I’m running the following cypher query using neo4j-drivier in a nodejs app to several times (different combinations of each node label):
CALL apoc.periodic.iterate("
CALL apoc.load.json('file://{fileName}')
YIELD value AS line RETURN line
", "
match (a:{item[0]} {ID:line.startid}), (b:{item[1]} {ID:line.endid})
merge (a)-[{label.toLowerCase()}:{label} {ID:line.id}]->(b) {updateStatements.join("")} return ${label.toLowerCase()}
",
{
batchSize: 1000,
iterateList: true,
parallel: false,
params: {},
concurrency: 50,
retries: 0
}
)
After some time, App terminates with the following error:
query failed Failed to invoke procedure apoc.periodic.iterate: Caused by: java.util.concurrent.RejectedExecutionException: Task java.util.concurrent.FutureTask@ad566f2 rejected from java.util.concurrent.ThreadPoolExecutor@6e8e6e59[Terminated, pool size = 0, active threads = 0, queued tasks = 0, completed tasks = 8436]
(node:17822) UnhandledPromiseRejectionWarning: Neo4jError: Failed to invoke procedure apoc.periodic.iterate: Caused by: java.util.concurrent.RejectedExecutionException: Task java.util.concurrent.FutureTask@ad566f2 rejected from java.util.concurrent.ThreadPoolExecutor@6e8e6e59[Terminated, pool size = 0, active threads = 0, queued tasks = 0, completed tasks = 8436]
Any idea on which parm/config setting needs to be tweaked? Im running an app on a MB pro with 8GB ram. Json files vary from 300k to 1M++ records. Thanks.
Do you have indexes on the relevant label + property combinations? If not that could be heap intensive. You may also consider lowering your batch size.
Thanks Andrew. That’s right, there are indexes on the label + property. I've also tried running with lower and higher batch size but still get the same error. Prior to these queries, the nodes are loaded first. So these queries are for loading the relationships.
A sample generated query looks something like this:
CALL apoc.periodic.iterate("
CALL apoc.load.json('file:///Path/File.json')

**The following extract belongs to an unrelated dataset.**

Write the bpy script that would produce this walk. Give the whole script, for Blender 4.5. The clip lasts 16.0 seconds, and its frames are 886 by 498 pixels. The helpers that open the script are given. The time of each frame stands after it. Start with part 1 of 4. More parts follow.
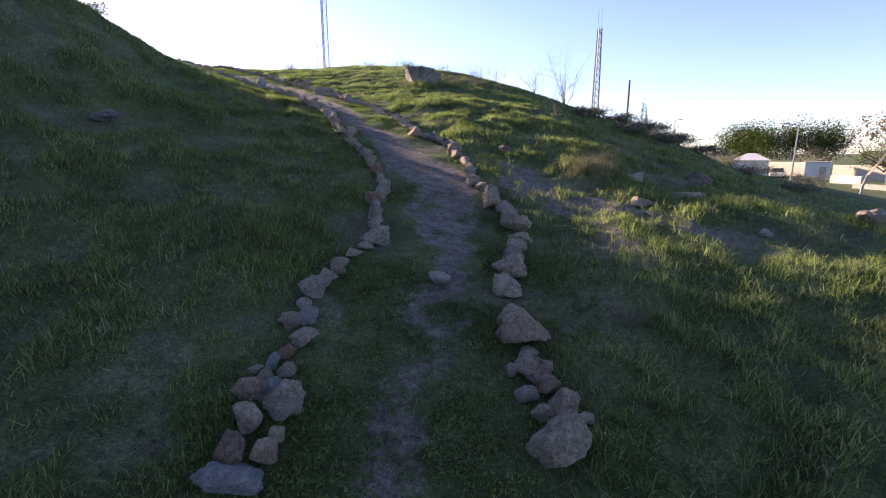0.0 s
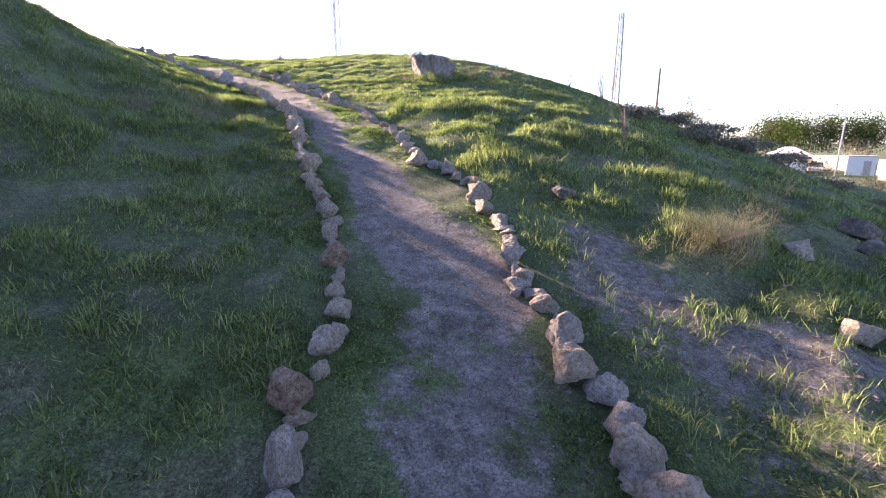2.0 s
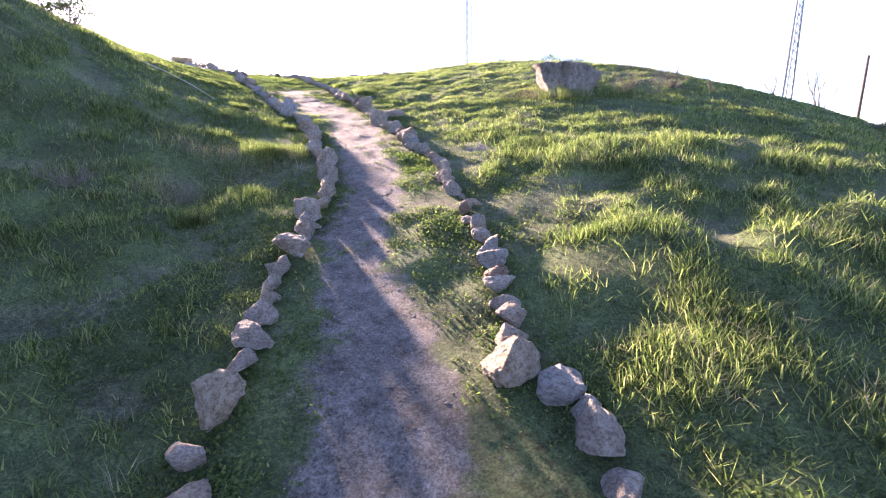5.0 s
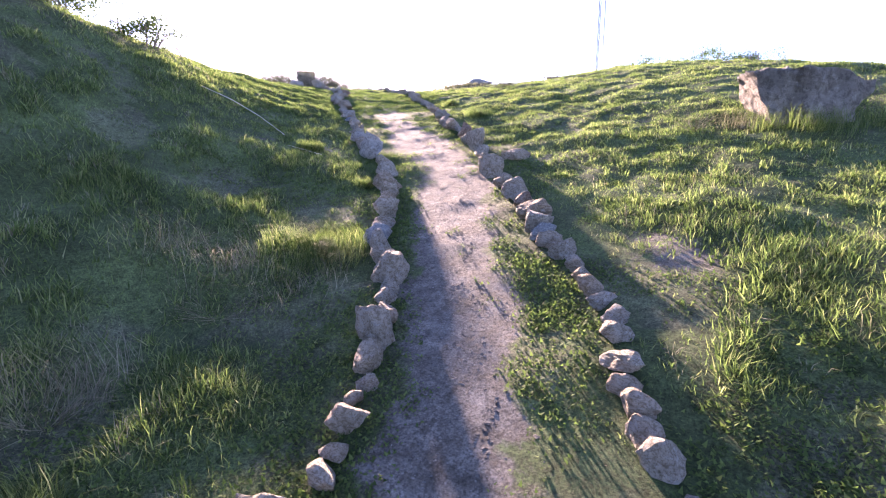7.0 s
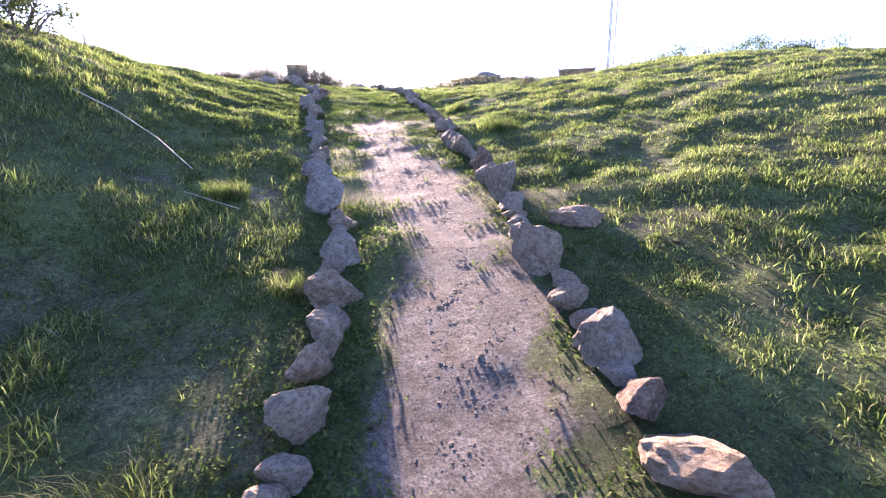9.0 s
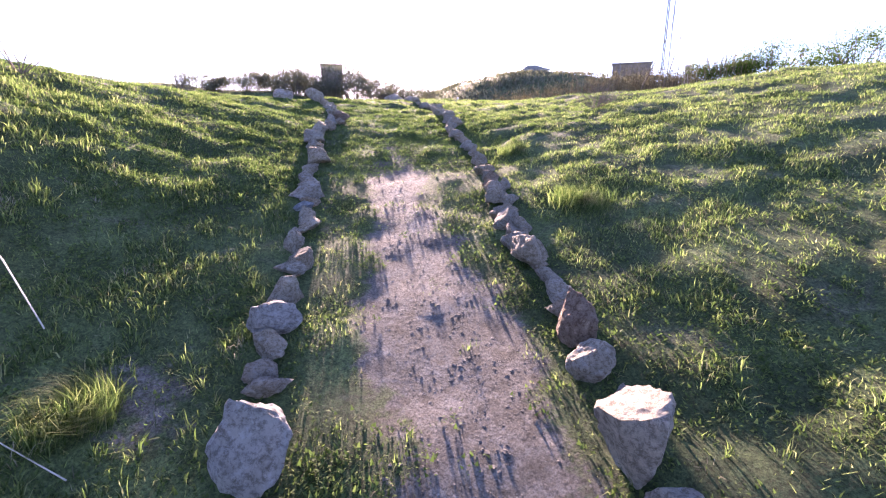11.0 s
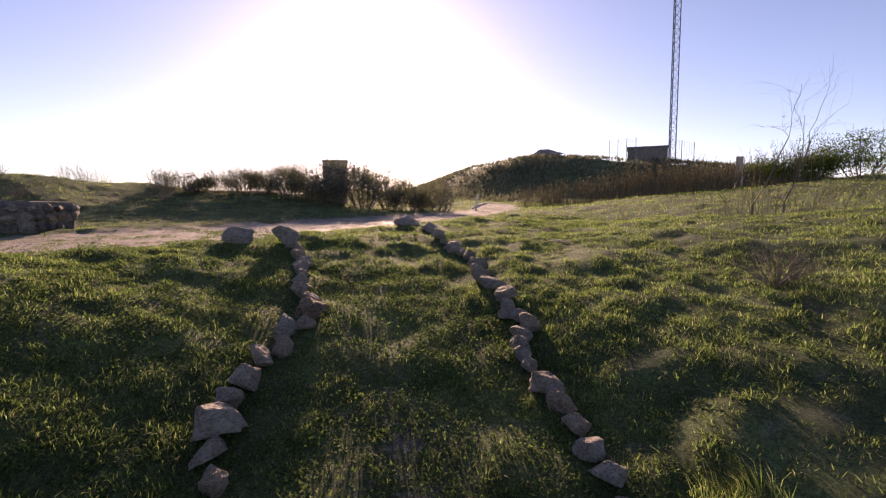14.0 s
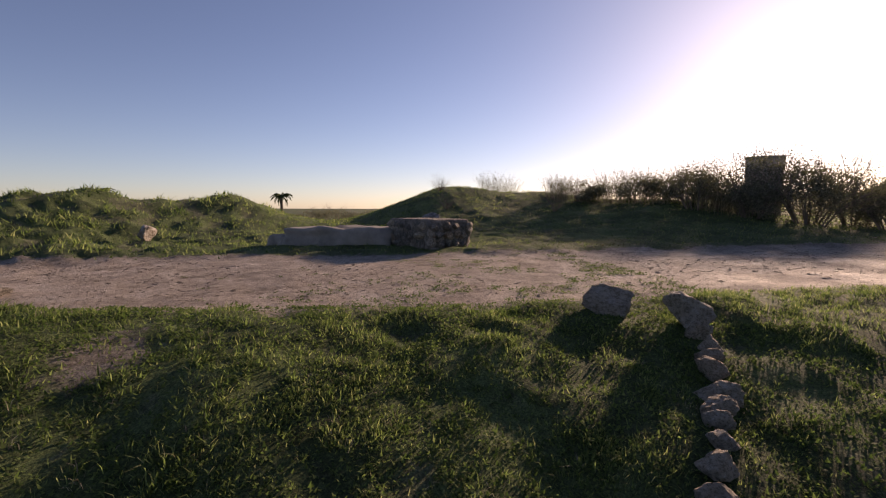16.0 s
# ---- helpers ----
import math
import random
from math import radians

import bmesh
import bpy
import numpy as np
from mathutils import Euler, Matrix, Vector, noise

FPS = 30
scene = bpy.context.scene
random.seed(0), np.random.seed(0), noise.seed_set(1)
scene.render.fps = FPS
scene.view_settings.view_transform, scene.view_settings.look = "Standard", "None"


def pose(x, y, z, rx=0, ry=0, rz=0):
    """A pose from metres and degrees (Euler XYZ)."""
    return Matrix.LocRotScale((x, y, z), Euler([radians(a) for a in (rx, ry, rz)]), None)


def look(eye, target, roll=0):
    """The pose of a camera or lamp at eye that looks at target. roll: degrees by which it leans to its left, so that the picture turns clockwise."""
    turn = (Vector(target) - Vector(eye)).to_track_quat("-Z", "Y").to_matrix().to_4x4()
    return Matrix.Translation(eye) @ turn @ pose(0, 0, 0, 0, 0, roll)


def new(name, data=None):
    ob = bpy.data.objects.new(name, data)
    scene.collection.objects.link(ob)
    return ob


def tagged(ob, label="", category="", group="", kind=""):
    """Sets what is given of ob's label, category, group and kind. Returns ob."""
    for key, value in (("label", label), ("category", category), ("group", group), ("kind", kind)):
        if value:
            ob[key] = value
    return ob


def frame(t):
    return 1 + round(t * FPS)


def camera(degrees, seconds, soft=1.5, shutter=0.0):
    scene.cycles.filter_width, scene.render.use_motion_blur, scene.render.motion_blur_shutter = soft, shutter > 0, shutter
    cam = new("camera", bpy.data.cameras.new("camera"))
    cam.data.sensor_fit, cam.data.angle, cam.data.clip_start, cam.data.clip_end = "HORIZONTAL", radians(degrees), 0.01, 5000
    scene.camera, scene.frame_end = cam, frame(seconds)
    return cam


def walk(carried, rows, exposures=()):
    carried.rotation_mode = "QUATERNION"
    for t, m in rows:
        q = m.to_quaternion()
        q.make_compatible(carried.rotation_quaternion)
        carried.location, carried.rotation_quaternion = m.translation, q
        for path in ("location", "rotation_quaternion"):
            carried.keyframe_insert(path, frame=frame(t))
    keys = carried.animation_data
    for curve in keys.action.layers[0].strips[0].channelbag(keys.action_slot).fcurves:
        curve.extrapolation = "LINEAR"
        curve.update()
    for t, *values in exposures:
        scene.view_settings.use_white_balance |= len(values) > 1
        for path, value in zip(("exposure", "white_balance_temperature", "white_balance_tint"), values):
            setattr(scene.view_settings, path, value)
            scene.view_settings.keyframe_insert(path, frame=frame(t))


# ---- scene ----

YIELD value AS line RETURN line
", "
match (a:Company), (b:Person) where a.ID = line.startid and b.ID = line.endid
merge (a)-[relationship:RelType {ID: line.id}]->(b) FOREACH(_ IN CASE WHEN trim(line.description) <> '' THEN [1] ELSE END | SET relationship.description = line.description ....
return relationship
Indexes exist on :Person(ID) and :Company(ID), and there are about over 1million nodes for both Person and Company.
You'll probably not want to return anything, as the batched query in APOC won't do anything with the returned values. And you can forgo the FOREACH and just use filtering:
match (a:Company), (b:Person)
where a.ID = line.startid and b.ID = line.endid
merge (a)-[relationship:RelType {ID: line.id}]->(b)
WITH relationship, line
WHERE line.description <> ''
SET relationship.description = line.description
Thanks Andrew for the suggestion. The queries ran significantly faster after using WITH instead of FOREACH and removing the RETURN. I re-ran the queries using smaller batchsize of 500 but still failed with same error. The error seems to come up when processing/iterating through huge files (around 300k - 1mil records).